» **WHAT YOU HAVE TO DO**: Without the pictures, write out all the lines below exactly as they appear.

» **INFORMATION PROVIDED**:

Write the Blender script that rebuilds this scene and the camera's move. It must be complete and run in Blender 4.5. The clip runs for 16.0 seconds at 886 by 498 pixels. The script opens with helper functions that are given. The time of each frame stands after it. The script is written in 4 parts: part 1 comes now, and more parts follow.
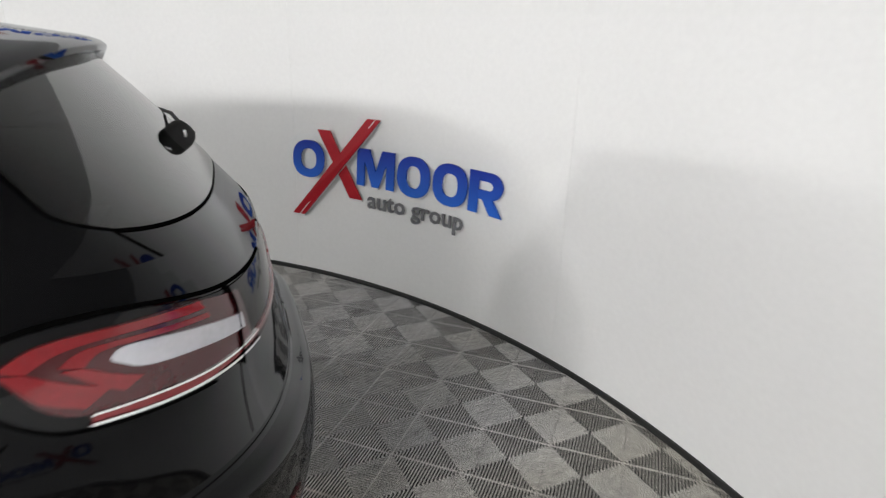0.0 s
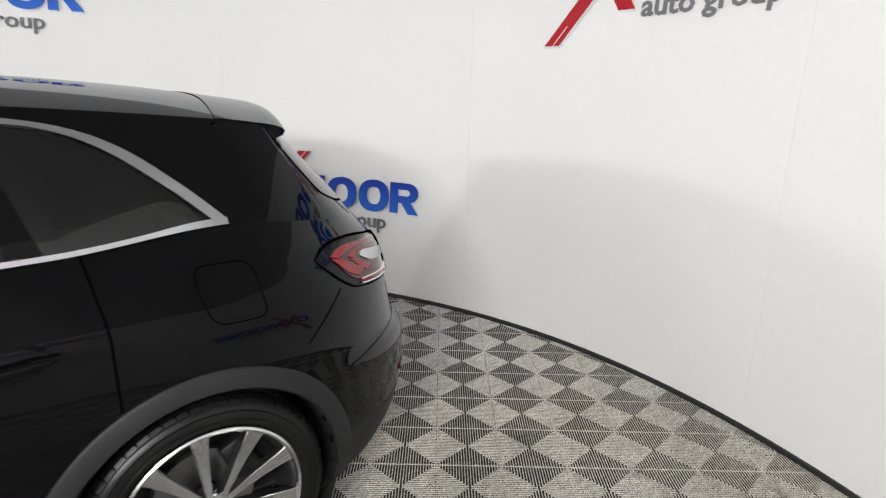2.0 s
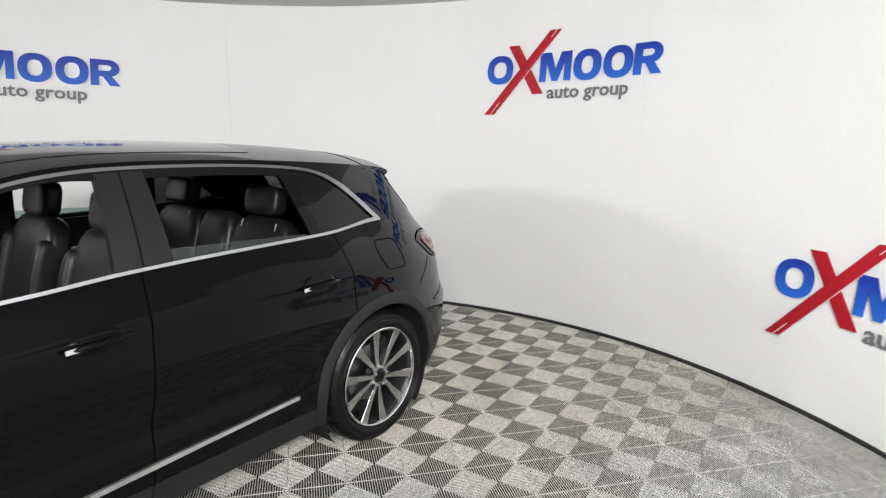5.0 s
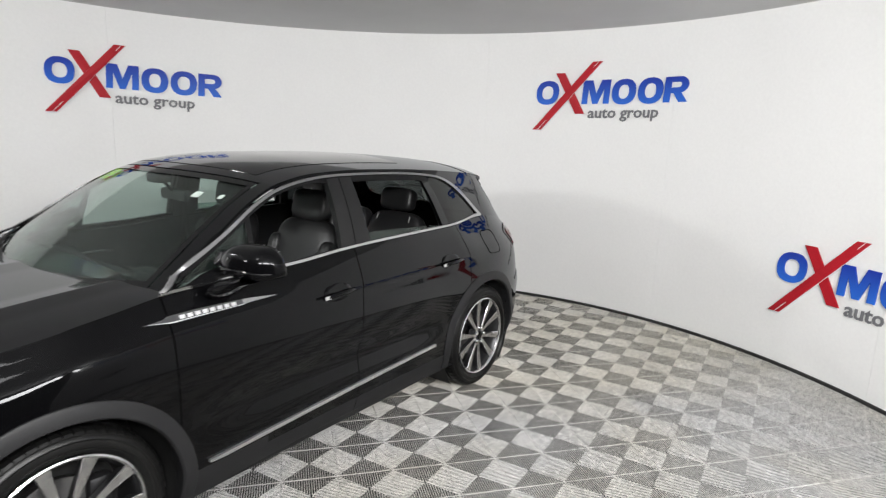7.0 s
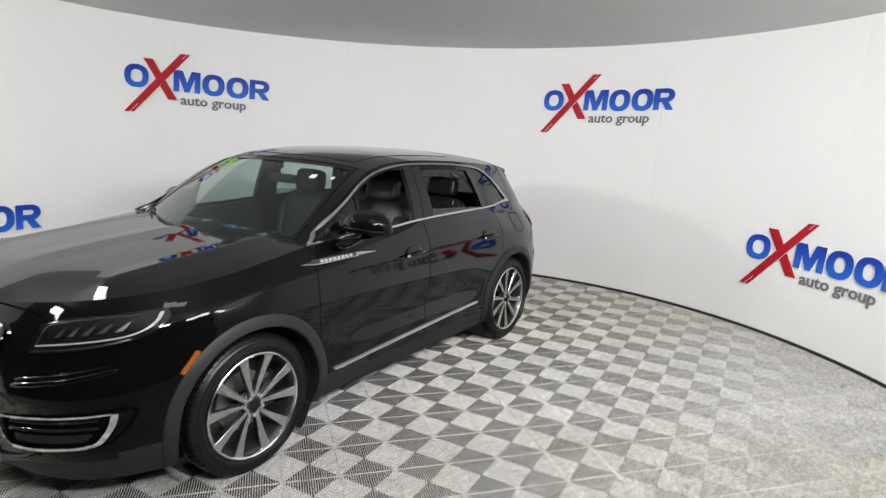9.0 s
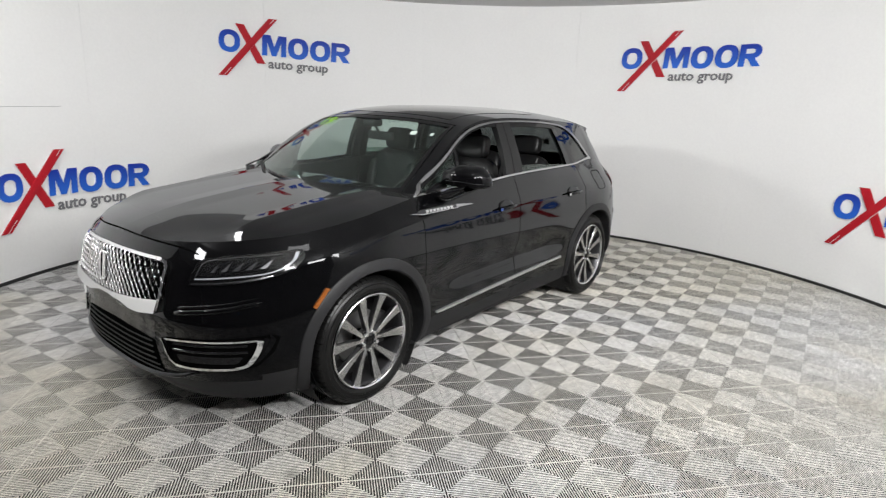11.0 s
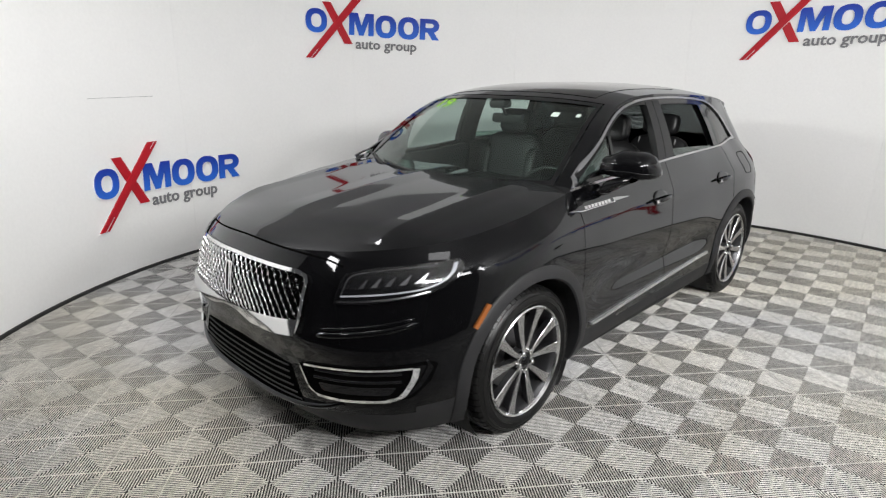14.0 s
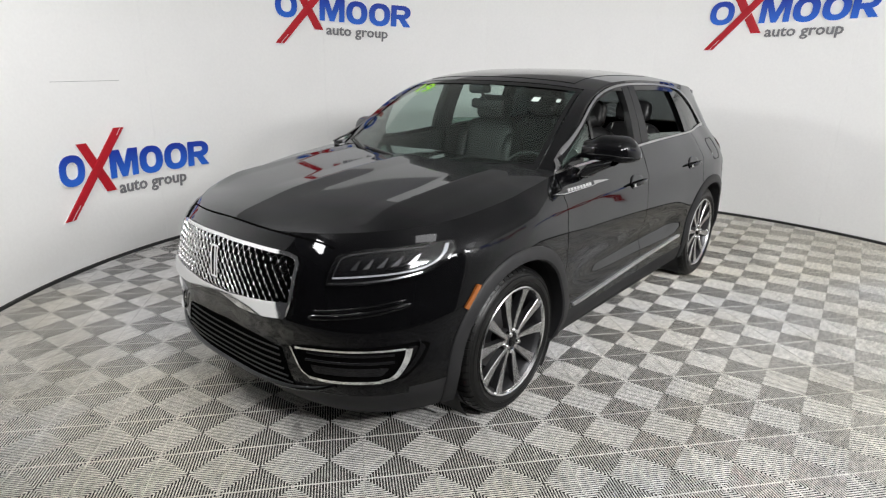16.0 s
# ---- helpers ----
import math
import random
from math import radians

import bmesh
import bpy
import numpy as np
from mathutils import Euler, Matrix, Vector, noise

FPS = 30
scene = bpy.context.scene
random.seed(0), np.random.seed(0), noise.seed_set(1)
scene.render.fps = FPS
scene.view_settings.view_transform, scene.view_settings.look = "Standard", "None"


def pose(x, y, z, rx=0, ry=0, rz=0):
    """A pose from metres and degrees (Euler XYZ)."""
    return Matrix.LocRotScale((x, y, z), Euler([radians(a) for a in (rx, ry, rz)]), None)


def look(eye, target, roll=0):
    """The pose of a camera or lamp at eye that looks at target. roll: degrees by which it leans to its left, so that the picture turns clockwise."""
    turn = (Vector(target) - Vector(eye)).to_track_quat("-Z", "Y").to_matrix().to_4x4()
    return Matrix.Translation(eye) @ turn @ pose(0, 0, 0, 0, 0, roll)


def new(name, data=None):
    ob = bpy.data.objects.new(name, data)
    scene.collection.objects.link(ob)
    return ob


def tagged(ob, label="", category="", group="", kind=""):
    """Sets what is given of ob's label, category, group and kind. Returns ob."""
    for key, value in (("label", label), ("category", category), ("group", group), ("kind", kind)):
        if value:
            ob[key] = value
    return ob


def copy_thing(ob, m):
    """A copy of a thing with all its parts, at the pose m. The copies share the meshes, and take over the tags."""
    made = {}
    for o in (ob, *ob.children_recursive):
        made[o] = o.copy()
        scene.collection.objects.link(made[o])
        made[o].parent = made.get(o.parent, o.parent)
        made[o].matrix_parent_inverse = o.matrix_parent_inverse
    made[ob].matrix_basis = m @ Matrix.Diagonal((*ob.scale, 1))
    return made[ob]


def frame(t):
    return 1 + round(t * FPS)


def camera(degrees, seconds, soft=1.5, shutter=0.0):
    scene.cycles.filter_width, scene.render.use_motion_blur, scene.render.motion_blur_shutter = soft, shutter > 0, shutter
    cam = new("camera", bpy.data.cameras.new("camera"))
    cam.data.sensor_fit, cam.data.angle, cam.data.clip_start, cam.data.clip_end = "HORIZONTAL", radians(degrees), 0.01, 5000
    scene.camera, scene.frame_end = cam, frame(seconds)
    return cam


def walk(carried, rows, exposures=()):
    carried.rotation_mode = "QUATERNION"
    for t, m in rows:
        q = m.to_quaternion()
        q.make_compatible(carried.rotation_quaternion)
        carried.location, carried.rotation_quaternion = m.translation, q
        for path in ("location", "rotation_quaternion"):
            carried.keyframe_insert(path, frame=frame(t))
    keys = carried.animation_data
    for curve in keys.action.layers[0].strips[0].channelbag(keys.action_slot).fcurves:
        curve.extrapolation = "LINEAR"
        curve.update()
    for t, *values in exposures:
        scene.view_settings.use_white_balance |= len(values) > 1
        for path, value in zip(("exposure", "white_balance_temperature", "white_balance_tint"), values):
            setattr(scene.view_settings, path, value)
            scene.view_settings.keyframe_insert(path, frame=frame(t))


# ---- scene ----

» **WRITTEN ANSWER**:
Write the Blender script that rebuilds this scene and the camera's move. It must be complete and run in Blender 4.5. The clip runs for 16.0 seconds at 886 by 498 pixels. The script opens with helper functions that are given. The time of each frame stands after it. The script is written in 4 parts: part 1 comes now, and more parts follow.
0.0 s
2.0 s
5.0 s
7.0 s
9.0 s
11.0 s
14.0 s
16.0 s
# ---- helpers ----
import math
import random
from math import radians

import bmesh
import bpy
import numpy as np
from mathutils import Euler, Matrix, Vector, noise

FPS = 30
scene = bpy.context.scene
random.seed(0), np.random.seed(0), noise.seed_set(1)
scene.render.fps = FPS
scene.view_settings.view_transform, scene.view_settings.look = "Standard", "None"


def pose(x, y, z, rx=0, ry=0, rz=0):
    """A pose from metres and degrees (Euler XYZ)."""
    return Matrix.LocRotScale((x, y, z), Euler([radians(a) for a in (rx, ry, rz)]), None)


def look(eye, target, roll=0):
    """The pose of a camera or lamp at eye that looks at target. roll: degrees by which it leans to its left, so that the picture turns clockwise."""
    turn = (Vector(target) - Vector(eye)).to_track_quat("-Z", "Y").to_matrix().to_4x4()
    return Matrix.Translation(eye) @ turn @ pose(0, 0, 0, 0, 0, roll)


def new(name, data=None):
    ob = bpy.data.objects.new(name, data)
    scene.collection.objects.link(ob)
    return ob


def tagged(ob, label="", category="", group="", kind=""):
    """Sets what is given of ob's label, category, group and kind. Returns ob."""
    for key, value in (("label", label), ("category", category), ("group", group), ("kind", kind)):
        if value:
            ob[key] = value
    return ob


def copy_thing(ob, m):
    """A copy of a thing with all its parts, at the pose m. The copies share the meshes, and take over the tags."""
    made = {}
    for o in (ob, *ob.children_recursive):
        made[o] = o.copy()
        scene.collection.objects.link(made[o])
        made[o].parent = made.get(o.parent, o.parent)
        made[o].matrix_parent_inverse = o.matrix_parent_inverse
    made[ob].matrix_basis = m @ Matrix.Diagonal((*ob.scale, 1))
    return made[ob]


def frame(t):
    return 1 + round(t * FPS)


def camera(degrees, seconds, soft=1.5, shutter=0.0):
    scene.cycles.filter_width, scene.render.use_motion_blur, scene.render.motion_blur_shutter = soft, shutter > 0, shutter
    cam = new("camera", bpy.data.cameras.new("camera"))
    cam.data.sensor_fit, cam.data.angle, cam.data.clip_start, cam.data.clip_end = "HORIZONTAL", radians(degrees), 0.01, 5000
    scene.camera, scene.frame_end = cam, frame(seconds)
    return cam


def walk(carried, rows, exposures=()):
    carried.rotation_mode = "QUATERNION"
    for t, m in rows:
        q = m.to_quaternion()
        q.make_compatible(carried.rotation_quaternion)
        carried.location, carried.rotation_quaternion = m.translation, q
        for path in ("location", "rotation_quaternion"):
            carried.keyframe_insert(path, frame=frame(t))
    keys = carried.animation_data
    for curve in keys.action.layers[0].strips[0].channelbag(keys.action_slot).fcurves:
        curve.extrapolation = "LINEAR"
        curve.update()
    for t, *values in exposures:
        scene.view_settings.use_white_balance |= len(values) > 1
        for path, value in zip(("exposure", "white_balance_temperature", "white_balance_tint"), values):
            setattr(scene.view_settings, path, value)
            scene.view_settings.keyframe_insert(path, frame=frame(t))


# ---- scene ----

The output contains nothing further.